**Directions**
Every line below that contains "collection" is to be copied.

>>>>

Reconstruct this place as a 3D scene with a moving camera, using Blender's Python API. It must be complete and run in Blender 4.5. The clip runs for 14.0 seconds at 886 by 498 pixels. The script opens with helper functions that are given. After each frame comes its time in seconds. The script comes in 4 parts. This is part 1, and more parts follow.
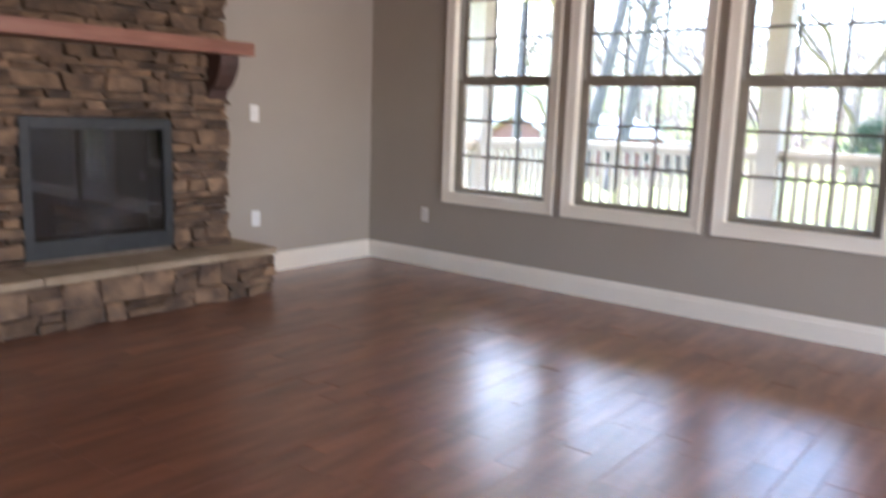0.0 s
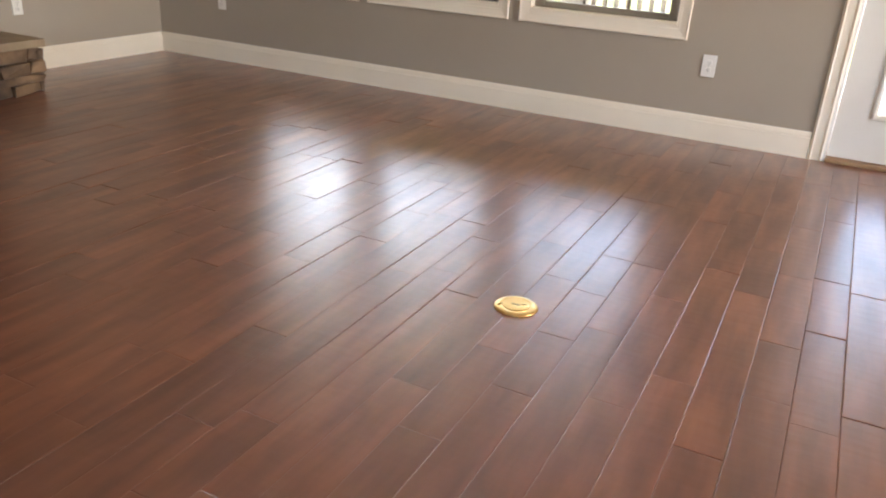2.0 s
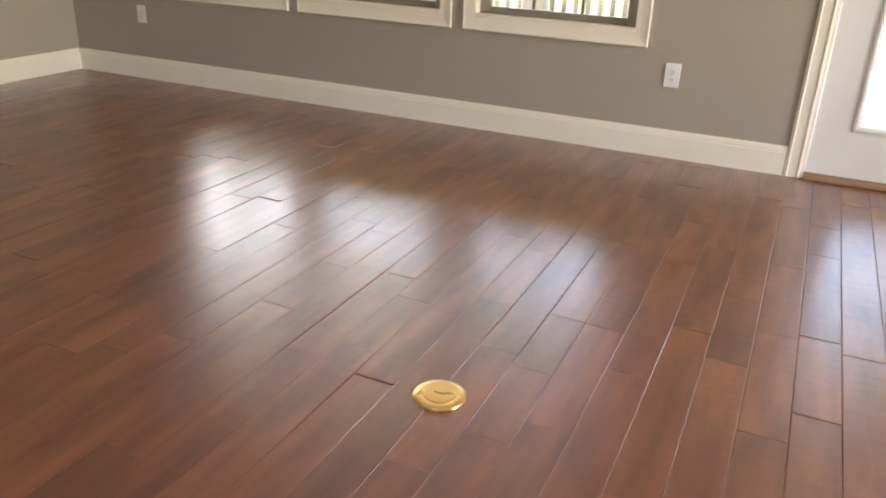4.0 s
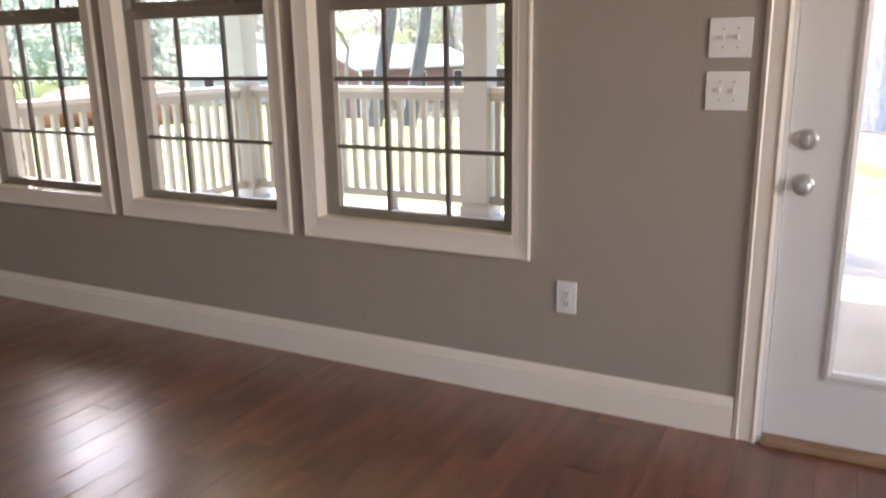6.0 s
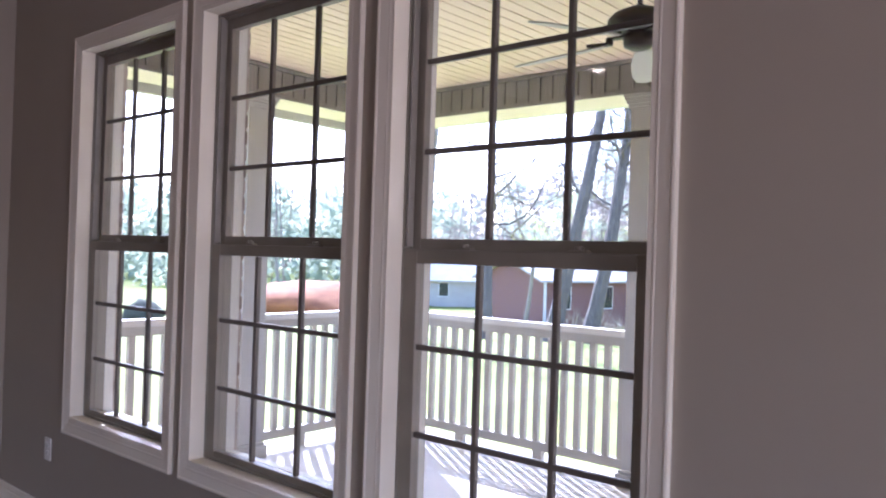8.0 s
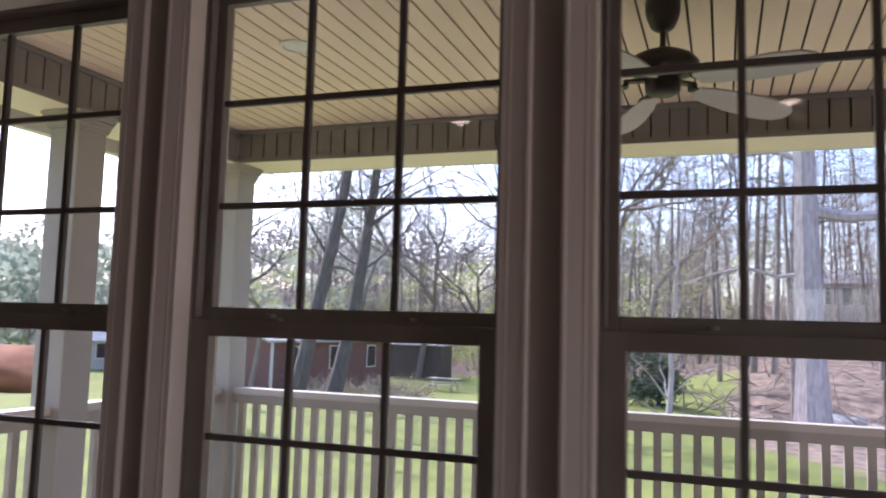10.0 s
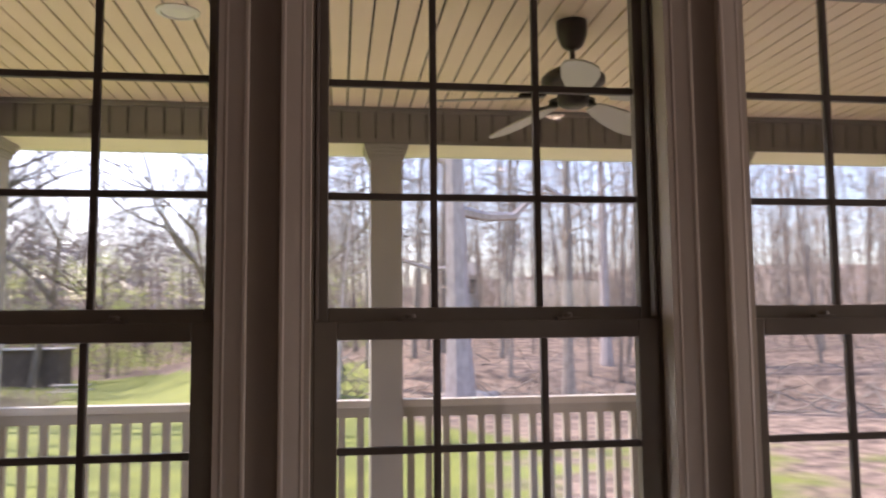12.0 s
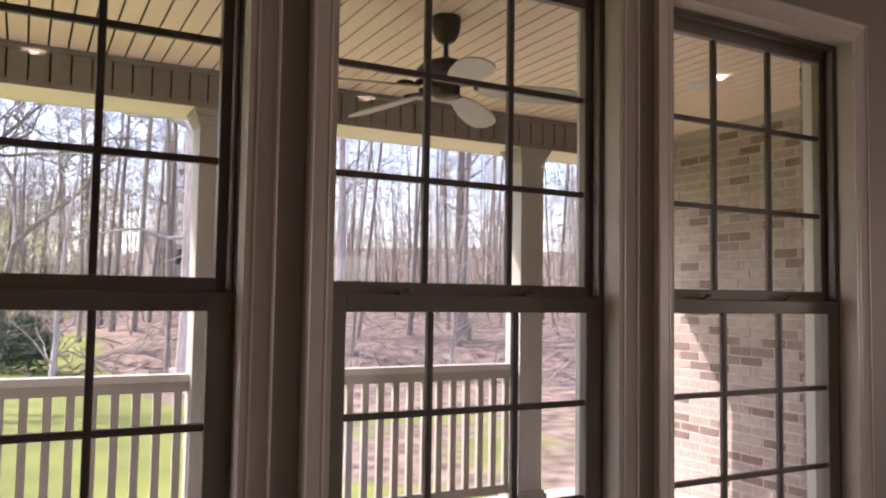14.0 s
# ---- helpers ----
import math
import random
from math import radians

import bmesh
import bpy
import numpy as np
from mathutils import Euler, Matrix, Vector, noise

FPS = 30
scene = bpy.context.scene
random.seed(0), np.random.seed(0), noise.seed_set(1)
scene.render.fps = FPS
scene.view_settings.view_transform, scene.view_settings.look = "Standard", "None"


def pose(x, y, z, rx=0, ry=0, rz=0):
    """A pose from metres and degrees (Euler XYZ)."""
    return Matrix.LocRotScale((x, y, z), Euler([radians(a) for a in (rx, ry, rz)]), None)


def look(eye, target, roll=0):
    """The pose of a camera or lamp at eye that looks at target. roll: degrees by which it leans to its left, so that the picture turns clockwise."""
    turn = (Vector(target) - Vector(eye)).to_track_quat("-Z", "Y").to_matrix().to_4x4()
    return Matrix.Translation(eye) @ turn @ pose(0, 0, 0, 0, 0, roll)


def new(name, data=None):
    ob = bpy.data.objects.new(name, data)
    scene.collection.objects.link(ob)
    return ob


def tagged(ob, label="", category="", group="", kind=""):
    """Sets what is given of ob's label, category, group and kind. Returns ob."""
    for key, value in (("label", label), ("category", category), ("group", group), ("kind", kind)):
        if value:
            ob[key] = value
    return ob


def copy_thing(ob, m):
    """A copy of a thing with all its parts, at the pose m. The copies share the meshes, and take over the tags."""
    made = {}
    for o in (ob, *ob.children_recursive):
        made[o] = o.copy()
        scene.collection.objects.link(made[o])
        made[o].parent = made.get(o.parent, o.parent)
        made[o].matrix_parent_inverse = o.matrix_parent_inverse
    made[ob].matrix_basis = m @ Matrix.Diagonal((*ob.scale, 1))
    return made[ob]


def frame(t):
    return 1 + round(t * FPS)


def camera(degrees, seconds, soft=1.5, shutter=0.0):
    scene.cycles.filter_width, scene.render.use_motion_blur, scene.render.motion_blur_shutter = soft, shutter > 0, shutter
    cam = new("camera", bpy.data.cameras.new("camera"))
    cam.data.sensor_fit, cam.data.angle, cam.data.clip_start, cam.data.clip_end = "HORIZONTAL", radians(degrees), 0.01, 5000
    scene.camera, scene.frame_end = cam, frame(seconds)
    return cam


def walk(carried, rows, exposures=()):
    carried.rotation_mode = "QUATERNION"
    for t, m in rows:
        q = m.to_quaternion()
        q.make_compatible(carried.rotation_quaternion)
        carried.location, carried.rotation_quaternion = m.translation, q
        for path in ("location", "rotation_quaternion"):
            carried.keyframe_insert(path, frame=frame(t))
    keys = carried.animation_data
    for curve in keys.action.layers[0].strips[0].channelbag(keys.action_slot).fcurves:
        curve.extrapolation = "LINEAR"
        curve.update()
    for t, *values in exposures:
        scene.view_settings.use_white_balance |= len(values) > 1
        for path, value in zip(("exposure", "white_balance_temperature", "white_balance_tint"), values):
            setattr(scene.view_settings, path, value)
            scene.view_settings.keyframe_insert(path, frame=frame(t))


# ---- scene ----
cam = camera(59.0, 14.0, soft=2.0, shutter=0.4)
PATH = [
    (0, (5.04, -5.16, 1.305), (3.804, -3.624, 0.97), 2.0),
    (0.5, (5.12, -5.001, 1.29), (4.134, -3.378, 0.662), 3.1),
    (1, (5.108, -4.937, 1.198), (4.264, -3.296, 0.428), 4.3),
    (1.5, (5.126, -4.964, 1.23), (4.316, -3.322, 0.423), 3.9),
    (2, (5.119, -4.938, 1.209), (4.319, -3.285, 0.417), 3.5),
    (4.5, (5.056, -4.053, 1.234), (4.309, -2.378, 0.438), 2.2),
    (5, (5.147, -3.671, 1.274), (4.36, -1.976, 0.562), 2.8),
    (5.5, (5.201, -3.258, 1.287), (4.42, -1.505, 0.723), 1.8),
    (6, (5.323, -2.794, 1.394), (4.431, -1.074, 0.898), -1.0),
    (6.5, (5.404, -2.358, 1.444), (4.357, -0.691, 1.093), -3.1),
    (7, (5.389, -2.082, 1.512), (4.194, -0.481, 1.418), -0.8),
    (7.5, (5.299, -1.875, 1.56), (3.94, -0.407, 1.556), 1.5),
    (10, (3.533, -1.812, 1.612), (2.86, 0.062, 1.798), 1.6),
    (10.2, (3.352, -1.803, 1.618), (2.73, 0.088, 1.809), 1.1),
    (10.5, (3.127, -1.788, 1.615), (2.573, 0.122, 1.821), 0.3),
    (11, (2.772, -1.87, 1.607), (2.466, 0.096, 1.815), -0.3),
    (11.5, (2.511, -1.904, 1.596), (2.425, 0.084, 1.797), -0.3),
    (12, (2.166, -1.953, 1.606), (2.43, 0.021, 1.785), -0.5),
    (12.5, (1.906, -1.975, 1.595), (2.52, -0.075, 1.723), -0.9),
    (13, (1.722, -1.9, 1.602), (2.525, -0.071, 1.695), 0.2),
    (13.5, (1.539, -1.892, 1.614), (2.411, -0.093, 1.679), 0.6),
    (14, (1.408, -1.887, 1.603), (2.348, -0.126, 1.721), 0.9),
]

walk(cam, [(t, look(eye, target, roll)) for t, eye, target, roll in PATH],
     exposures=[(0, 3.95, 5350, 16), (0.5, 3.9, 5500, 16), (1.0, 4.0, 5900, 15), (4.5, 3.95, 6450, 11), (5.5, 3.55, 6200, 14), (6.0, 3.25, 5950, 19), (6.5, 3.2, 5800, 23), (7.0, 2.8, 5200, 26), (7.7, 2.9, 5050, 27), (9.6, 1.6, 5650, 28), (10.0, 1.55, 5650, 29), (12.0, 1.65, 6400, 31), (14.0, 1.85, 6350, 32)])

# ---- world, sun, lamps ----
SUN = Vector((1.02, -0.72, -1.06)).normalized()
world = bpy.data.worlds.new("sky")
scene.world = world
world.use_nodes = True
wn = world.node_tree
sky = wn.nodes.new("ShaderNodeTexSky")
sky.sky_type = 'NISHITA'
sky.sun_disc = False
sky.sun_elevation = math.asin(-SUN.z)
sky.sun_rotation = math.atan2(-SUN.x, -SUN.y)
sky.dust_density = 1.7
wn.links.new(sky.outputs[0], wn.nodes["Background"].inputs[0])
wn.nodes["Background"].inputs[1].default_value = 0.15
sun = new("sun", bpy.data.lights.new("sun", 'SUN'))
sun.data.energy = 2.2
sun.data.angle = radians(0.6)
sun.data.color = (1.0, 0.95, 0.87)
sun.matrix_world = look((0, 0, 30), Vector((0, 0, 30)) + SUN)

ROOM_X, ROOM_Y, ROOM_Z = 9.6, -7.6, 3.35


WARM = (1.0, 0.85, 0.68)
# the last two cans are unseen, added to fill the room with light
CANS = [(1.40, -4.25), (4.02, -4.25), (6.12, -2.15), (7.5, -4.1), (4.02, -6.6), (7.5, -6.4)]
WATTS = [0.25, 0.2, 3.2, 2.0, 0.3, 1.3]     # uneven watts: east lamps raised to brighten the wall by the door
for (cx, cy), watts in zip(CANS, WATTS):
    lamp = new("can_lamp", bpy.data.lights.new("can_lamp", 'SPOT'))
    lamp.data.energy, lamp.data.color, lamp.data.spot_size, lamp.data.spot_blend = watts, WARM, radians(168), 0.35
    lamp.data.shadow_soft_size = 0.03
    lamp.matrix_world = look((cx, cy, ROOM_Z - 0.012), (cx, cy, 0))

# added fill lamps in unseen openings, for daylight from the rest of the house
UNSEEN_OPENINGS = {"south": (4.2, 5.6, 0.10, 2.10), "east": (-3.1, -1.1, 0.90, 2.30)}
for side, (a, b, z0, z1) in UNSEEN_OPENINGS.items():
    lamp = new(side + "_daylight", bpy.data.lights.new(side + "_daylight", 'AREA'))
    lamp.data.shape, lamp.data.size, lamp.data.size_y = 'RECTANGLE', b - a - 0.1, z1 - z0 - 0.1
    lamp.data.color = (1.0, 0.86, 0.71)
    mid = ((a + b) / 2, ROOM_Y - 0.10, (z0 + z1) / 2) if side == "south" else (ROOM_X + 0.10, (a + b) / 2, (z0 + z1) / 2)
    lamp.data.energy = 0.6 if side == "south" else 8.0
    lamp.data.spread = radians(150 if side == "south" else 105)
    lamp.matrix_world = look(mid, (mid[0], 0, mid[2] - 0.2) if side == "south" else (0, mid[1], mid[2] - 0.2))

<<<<

**Final result**
    scene.collection.objects.link(ob)
        scene.collection.objects.link(made[o])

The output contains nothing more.